» What you will do
Which lines below hold the word "with"? Report each one.

---- Listing

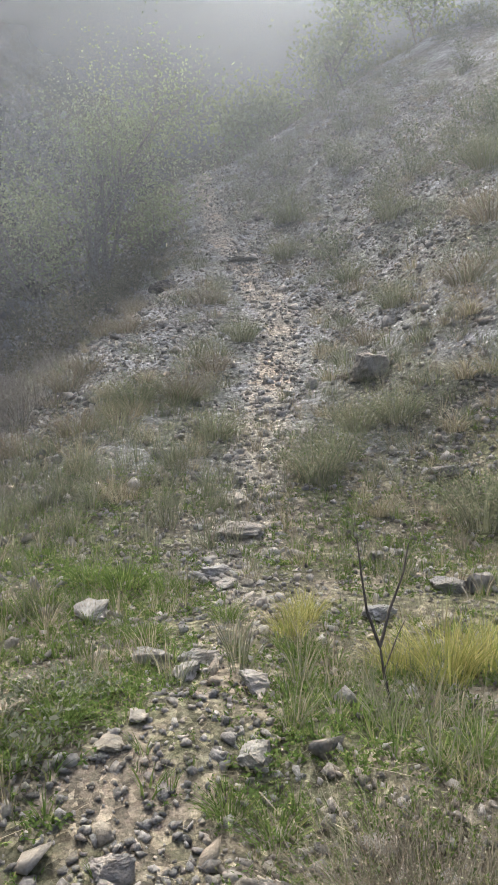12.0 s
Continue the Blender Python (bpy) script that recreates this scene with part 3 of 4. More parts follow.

--------
---- Listing

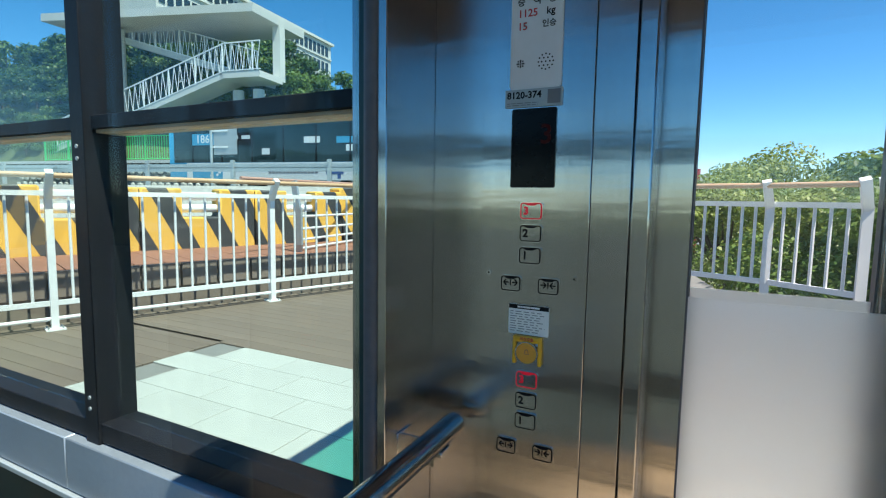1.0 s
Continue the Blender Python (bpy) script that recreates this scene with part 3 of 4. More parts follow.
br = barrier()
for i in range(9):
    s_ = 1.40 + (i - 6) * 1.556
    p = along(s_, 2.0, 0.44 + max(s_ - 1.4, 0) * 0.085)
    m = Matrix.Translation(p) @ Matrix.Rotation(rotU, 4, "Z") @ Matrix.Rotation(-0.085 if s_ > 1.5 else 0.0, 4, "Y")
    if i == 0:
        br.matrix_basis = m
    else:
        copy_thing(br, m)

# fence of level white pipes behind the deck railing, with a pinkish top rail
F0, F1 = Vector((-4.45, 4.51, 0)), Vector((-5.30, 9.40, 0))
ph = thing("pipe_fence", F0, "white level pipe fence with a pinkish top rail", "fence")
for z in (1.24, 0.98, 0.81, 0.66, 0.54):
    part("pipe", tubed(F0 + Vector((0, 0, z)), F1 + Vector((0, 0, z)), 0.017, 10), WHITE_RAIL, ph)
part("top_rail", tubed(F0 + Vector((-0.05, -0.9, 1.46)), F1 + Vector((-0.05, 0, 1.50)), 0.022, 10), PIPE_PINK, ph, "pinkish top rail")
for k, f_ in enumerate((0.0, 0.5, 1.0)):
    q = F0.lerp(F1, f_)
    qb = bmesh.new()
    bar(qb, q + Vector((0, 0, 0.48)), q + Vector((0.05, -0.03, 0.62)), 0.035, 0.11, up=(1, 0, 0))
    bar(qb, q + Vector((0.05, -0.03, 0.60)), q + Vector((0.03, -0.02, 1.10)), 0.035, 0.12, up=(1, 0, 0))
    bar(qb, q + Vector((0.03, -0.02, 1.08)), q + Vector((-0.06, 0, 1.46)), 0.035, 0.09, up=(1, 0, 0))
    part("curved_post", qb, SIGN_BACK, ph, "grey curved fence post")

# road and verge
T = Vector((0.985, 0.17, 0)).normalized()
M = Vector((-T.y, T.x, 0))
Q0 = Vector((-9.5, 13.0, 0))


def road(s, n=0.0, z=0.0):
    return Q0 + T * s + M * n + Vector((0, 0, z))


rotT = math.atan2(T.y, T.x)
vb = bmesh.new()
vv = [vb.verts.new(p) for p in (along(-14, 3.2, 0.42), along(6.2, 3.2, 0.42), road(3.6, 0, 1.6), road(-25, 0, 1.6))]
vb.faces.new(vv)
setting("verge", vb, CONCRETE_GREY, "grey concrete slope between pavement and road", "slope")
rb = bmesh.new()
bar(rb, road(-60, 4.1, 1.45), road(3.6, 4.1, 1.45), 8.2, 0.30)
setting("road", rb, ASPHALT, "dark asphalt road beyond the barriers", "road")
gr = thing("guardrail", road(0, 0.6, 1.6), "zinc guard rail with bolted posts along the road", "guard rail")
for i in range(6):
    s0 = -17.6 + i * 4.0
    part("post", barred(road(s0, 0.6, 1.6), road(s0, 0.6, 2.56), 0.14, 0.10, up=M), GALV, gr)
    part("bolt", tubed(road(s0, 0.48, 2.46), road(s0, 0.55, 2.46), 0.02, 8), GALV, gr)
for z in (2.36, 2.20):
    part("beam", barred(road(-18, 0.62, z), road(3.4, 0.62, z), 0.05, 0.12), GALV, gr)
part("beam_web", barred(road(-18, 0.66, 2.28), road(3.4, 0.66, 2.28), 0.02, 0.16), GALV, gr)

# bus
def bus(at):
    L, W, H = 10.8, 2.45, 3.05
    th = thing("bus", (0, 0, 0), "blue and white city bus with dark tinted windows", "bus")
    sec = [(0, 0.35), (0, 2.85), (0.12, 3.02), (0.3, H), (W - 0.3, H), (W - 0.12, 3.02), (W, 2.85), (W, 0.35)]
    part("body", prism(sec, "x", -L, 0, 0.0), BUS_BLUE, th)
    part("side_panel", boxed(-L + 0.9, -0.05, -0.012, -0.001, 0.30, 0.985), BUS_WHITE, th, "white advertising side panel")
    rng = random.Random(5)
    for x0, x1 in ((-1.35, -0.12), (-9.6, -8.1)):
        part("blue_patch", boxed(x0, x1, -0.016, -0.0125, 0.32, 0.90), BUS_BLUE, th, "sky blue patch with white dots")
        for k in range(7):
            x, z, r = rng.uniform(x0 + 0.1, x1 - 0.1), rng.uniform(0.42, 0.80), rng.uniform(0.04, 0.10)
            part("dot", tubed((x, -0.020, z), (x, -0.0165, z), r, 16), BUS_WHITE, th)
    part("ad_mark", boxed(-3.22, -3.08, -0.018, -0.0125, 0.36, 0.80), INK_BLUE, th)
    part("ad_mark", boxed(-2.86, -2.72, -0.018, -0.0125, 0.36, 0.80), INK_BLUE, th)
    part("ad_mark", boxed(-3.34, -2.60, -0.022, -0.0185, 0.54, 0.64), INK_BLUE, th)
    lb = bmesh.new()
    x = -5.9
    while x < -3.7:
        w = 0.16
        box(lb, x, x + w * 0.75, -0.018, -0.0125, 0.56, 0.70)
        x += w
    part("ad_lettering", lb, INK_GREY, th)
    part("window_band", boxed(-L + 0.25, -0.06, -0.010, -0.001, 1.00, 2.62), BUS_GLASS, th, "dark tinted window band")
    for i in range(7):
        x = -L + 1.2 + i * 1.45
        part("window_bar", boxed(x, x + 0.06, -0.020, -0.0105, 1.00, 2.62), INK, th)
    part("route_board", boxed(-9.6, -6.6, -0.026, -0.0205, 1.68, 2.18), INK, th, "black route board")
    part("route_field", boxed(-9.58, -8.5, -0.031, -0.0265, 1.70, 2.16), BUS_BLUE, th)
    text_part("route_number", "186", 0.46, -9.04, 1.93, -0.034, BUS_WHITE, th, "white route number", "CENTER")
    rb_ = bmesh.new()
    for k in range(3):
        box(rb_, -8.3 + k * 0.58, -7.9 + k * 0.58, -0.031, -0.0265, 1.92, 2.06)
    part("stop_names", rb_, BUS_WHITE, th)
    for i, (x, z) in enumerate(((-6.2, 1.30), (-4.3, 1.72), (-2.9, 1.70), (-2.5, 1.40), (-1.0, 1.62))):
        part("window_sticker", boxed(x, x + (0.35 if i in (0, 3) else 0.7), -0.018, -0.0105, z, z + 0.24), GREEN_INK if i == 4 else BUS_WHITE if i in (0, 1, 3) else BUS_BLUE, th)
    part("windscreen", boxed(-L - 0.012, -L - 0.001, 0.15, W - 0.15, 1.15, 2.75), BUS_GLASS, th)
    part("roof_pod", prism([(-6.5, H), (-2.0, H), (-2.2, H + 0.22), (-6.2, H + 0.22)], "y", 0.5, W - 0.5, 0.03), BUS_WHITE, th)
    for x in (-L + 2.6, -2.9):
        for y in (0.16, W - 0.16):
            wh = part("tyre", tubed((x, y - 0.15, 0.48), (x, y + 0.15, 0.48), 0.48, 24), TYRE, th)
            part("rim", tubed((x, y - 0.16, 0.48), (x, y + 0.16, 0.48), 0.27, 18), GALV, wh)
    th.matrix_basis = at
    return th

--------

» Answer to the problem
Continue the Blender Python (bpy) script that recreates this scene with part 3 of 4. More parts follow.
Continue the Blender Python (bpy) script that recreates this scene with part 3 of 4. More parts follow.
# fence of level white pipes behind the deck railing, with a pinkish top rail
ph = thing("pipe_fence", F0, "white level pipe fence with a pinkish top rail", "fence")
gr = thing("guardrail", road(0, 0.6, 1.6), "zinc guard rail with bolted posts along the road", "guard rail")
    th = thing("bus", (0, 0, 0), "blue and white city bus with dark tinted windows", "bus")
        part("blue_patch", boxed(x0, x1, -0.016, -0.0125, 0.32, 0.90), BUS_BLUE, th, "sky blue patch with white dots")